5 former Treasury secretaries — including one of George W. Bush's — throw their support behind Manchin's inflation-fighting bill
- Five former Treasury secretaries backed Manchin's inflation-fighting bill in a Wednesday statement.
- The group includes secretaries from the George W. Bush, Clinton, and Obama administrations.
Sen. Joe Manchin just won valuable new backing for his plan to fight inflation.
A group of five former treasury secretaries threw their support behind the Inflation Reduction Act in a Wednesday statement. The proposal, brokered by Manchin and Senate Majority Chuck Schumer last week, offers a path forward for some of President Joe Biden's economic agenda. The signatories include secretaries from Democratic and Republican administrations alike, lending the plan bipartisan approval that it's unlikely to win in Congress.
The former treasury secretaries backing the proposal are:
- Larry Summers, who served under President Bill Clinton
- Robert Rubin, who served under President Bill Clinton
- Hank Paulson, who served under President George W. Bush
- Tim Geithner, who served under President Barack Obama
- Jacob Lew, who served under President Barack Obama
"This legislation will help increase American competitiveness, address our climate crisis, lower costs for families, and fight inflation — and should be passed immediately by Congress," the group said.
The statement comes as Democrats scramble to gather the necessary support to pass the bill in the Senate. Sen. Kyrsten Sinema of Arizona is the biggest unknown within the party's ranks, and her stance can either secure the bill's passage or tank it entirely. Sinema hasn't weighed in on the measure yet, and the plan's proposal to close the carried-interest loophole could sway her against the bill. The Arizona senator has opposed closing the loophole in the past.
That's prompted a mad dash among Democrats and Republicans to win Sinema over. Republicans have pointed to estimates from the Joint Committee on Taxation that suggests the proposed 15% minimum corporate tax on large, profitable companies will trickle down to most Americans. Democrats, meanwhile, argue the projections don't tell the entire story, and other aspects of the IRA would provide most Americans with a net financial benefit.

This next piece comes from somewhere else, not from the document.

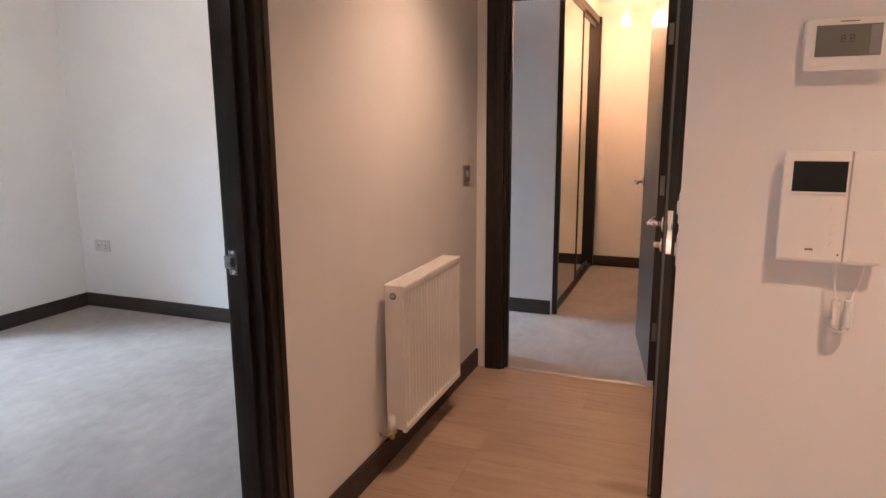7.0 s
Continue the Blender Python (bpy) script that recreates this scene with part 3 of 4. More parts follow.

Other estimates tout the proposal as a boon for the US economy. The plan, if approved, "will nudge the economy and inflation in the right direction," Moody's Analytics said in a Monday note. The firm's analysts forecast the plan will modestly cool price growth and boost economic output over the next decade. Not approving the IRA, however, could worsen the inflation problem by allowing ACA credits to expire and saddling millions of Americans with higher health care costs.
If the treasury secretaries' statement is to change any senators' minds, it has little time to do so. The Senate is likely to vote on the plan later this week, and Manchin has said he'll personally pitch the IRA to Sinema in hopes of winning her over and sending the plan to Biden's desk. But with the Senate barreling toward an August recess, the Arizona senator will have considerably less time to consider the plan than Manchin did.